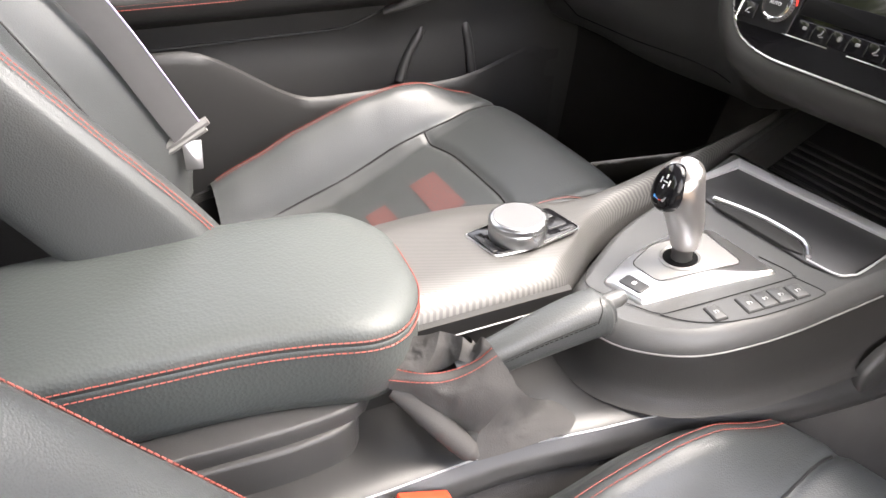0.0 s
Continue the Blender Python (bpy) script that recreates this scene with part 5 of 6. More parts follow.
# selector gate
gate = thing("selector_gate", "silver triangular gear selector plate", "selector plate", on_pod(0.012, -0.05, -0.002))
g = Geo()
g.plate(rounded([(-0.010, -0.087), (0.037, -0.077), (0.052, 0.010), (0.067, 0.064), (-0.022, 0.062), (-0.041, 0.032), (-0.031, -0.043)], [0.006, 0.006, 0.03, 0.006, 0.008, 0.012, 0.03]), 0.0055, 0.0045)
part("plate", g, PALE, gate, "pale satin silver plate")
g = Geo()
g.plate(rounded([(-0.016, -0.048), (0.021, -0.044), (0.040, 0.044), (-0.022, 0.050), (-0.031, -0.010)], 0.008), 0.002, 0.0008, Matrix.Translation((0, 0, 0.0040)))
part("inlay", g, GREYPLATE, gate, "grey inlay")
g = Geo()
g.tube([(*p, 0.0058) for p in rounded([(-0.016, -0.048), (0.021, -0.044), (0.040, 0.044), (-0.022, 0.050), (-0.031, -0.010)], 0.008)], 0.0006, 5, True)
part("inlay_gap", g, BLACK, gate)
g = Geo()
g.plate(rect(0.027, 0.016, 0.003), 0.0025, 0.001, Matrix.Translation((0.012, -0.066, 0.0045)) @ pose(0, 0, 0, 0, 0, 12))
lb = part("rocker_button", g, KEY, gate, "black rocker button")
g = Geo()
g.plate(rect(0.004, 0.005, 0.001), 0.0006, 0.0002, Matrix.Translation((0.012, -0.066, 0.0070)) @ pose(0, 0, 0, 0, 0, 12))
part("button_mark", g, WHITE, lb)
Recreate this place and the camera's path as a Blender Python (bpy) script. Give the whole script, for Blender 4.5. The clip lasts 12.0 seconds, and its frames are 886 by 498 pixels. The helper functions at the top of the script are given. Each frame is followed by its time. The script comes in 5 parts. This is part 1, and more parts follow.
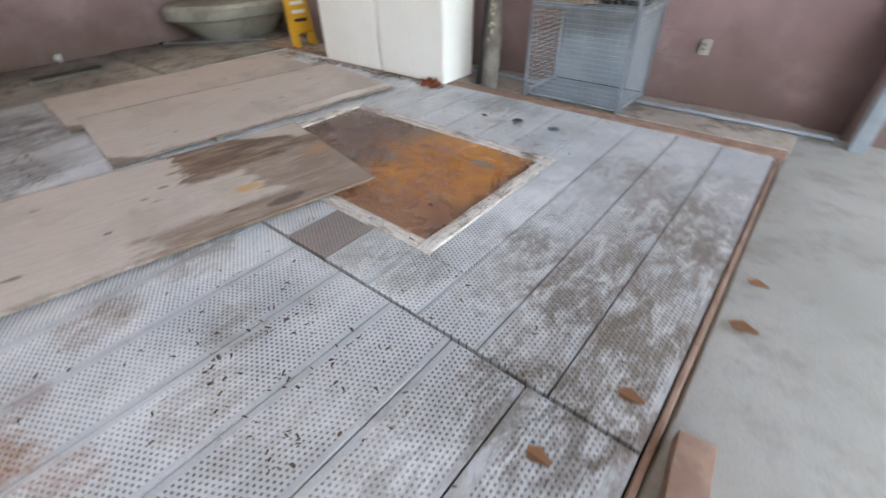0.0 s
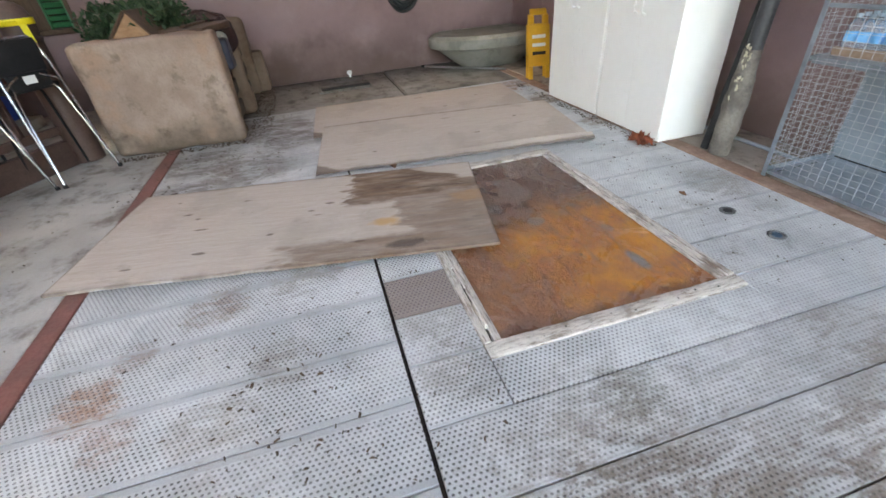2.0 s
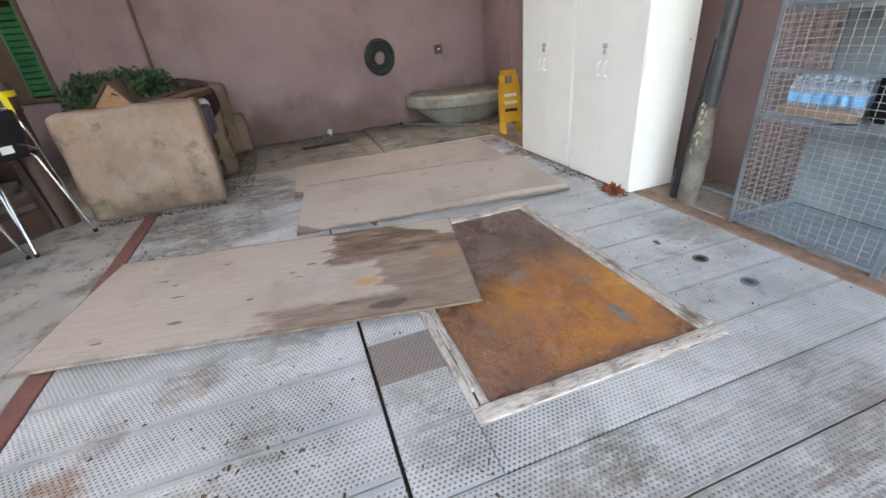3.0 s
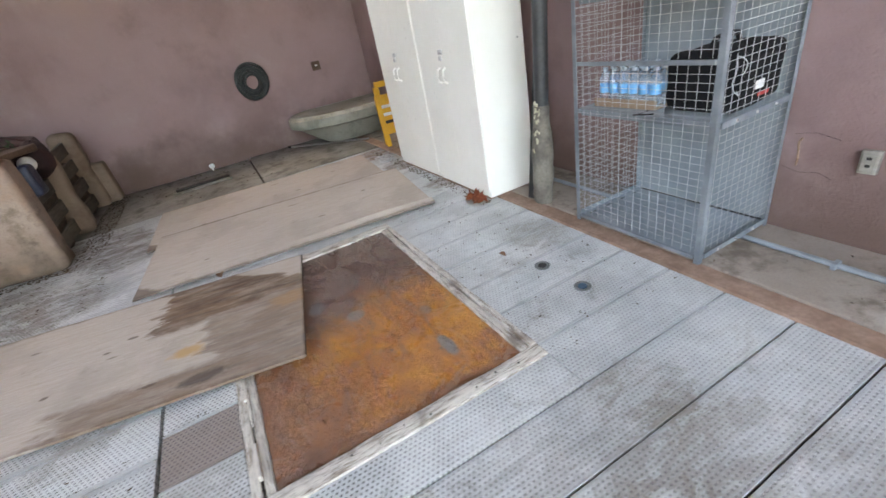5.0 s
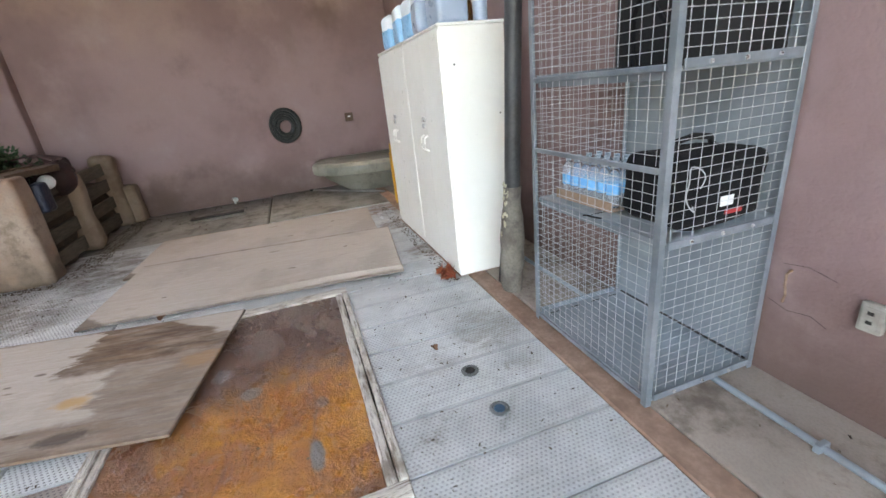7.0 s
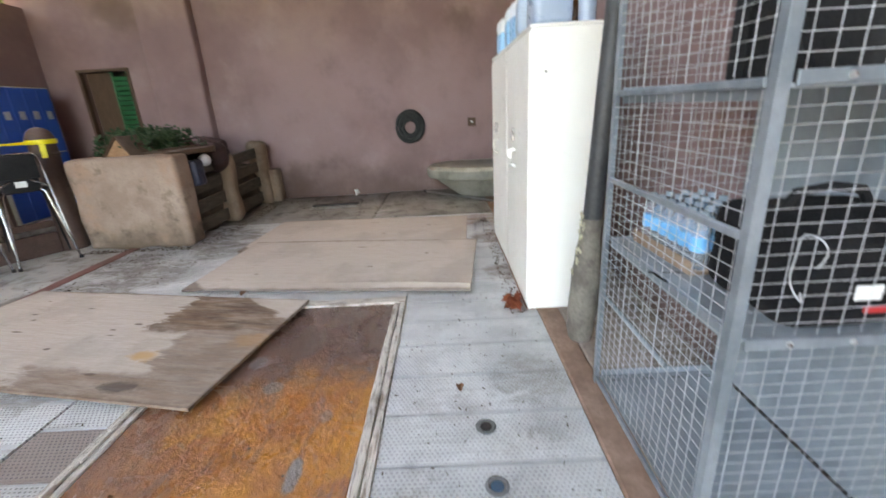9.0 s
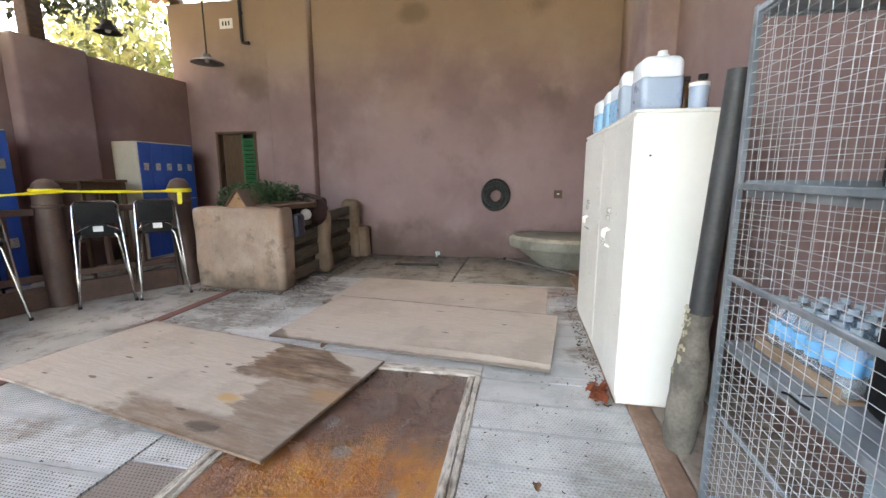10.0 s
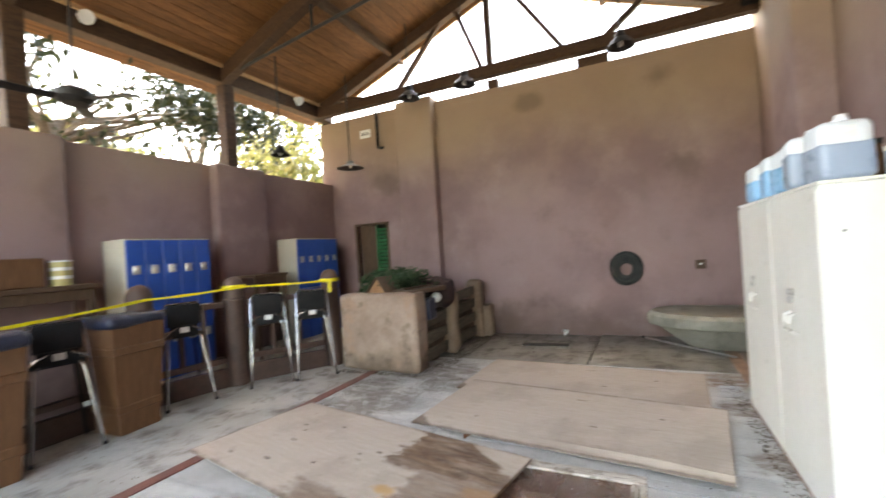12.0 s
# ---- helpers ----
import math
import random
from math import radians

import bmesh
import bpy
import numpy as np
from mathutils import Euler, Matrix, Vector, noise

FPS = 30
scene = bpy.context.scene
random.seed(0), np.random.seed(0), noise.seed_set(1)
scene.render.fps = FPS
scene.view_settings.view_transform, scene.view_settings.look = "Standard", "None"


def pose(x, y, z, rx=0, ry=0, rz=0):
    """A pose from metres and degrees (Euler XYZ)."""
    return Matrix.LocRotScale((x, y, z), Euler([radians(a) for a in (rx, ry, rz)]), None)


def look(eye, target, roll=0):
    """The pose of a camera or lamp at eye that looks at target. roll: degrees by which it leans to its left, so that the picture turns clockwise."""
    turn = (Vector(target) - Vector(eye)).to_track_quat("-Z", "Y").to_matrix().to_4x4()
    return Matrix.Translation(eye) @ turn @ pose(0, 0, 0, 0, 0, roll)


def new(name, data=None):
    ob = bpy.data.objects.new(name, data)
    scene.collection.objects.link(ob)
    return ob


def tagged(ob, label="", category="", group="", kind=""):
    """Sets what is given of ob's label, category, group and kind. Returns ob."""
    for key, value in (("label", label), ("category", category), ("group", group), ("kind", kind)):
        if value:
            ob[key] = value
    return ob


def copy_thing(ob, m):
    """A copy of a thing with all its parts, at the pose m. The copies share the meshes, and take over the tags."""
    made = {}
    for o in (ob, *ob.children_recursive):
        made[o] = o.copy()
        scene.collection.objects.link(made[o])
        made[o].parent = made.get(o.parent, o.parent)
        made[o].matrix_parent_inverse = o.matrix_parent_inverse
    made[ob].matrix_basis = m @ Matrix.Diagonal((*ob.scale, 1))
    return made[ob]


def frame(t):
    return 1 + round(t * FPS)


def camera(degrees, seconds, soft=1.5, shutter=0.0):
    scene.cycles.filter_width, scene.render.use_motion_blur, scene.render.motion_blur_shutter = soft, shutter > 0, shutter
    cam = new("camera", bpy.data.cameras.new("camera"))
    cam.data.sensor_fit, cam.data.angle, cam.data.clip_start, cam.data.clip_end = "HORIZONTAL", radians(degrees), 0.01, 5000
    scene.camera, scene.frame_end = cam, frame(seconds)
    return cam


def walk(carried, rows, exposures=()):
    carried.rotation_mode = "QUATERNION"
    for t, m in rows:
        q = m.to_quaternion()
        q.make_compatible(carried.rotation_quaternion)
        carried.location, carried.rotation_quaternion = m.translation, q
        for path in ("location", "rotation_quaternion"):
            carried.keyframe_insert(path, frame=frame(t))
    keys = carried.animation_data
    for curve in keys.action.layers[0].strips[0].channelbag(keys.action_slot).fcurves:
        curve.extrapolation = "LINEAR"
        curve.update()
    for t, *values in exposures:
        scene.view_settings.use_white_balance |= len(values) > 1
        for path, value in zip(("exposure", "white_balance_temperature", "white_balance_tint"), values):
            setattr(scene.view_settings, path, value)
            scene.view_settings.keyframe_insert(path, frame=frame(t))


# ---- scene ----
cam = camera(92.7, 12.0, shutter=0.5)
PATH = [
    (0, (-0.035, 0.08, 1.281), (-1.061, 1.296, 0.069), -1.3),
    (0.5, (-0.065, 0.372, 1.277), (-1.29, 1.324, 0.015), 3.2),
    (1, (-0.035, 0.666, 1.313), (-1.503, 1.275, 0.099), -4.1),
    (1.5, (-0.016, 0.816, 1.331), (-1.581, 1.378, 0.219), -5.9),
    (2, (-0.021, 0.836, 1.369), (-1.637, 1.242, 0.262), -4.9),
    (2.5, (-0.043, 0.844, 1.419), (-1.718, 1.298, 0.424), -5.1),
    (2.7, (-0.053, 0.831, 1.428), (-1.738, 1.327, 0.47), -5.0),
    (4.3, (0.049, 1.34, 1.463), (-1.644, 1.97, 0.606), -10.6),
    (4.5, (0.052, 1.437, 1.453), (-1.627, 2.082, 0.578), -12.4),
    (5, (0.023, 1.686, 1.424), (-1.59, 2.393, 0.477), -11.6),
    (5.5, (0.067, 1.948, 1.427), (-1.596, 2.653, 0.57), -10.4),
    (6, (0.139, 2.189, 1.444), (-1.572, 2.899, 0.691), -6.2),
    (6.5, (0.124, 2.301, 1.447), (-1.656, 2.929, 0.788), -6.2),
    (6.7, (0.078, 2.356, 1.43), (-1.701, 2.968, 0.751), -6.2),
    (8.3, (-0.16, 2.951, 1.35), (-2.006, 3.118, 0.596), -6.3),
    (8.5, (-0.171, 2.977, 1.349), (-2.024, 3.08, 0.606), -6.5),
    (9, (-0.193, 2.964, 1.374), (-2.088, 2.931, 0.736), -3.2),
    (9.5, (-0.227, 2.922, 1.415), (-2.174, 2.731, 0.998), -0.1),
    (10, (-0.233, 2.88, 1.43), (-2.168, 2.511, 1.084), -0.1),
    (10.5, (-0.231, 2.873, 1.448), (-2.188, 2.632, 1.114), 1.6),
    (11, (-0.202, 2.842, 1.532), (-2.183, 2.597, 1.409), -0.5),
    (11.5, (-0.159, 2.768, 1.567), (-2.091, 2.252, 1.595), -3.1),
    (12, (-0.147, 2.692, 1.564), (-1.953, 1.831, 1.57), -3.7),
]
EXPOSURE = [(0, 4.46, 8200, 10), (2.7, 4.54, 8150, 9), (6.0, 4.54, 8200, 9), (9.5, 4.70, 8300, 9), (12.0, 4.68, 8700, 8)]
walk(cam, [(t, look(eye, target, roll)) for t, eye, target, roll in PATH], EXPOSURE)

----

WHAT THE TASK REQUIRES
Print exactly the lines above from the one with "# ---- helpers" to the one with "return Matrix.LocRotScale((x, y, z), Euler([radians(a)", including both.

COMPLETE ANSWER
# ---- helpers ----
import math
import random
from math import radians

import bmesh
import bpy
import numpy as np
from mathutils import Euler, Matrix, Vector, noise

FPS = 30
scene = bpy.context.scene
random.seed(0), np.random.seed(0), noise.seed_set(1)
scene.render.fps = FPS
scene.view_settings.view_transform, scene.view_settings.look = "Standard", "None"


def pose(x, y, z, rx=0, ry=0, rz=0):
    """A pose from metres and degrees (Euler XYZ)."""
    return Matrix.LocRotScale((x, y, z), Euler([radians(a) for a in (rx, ry, rz)]), None)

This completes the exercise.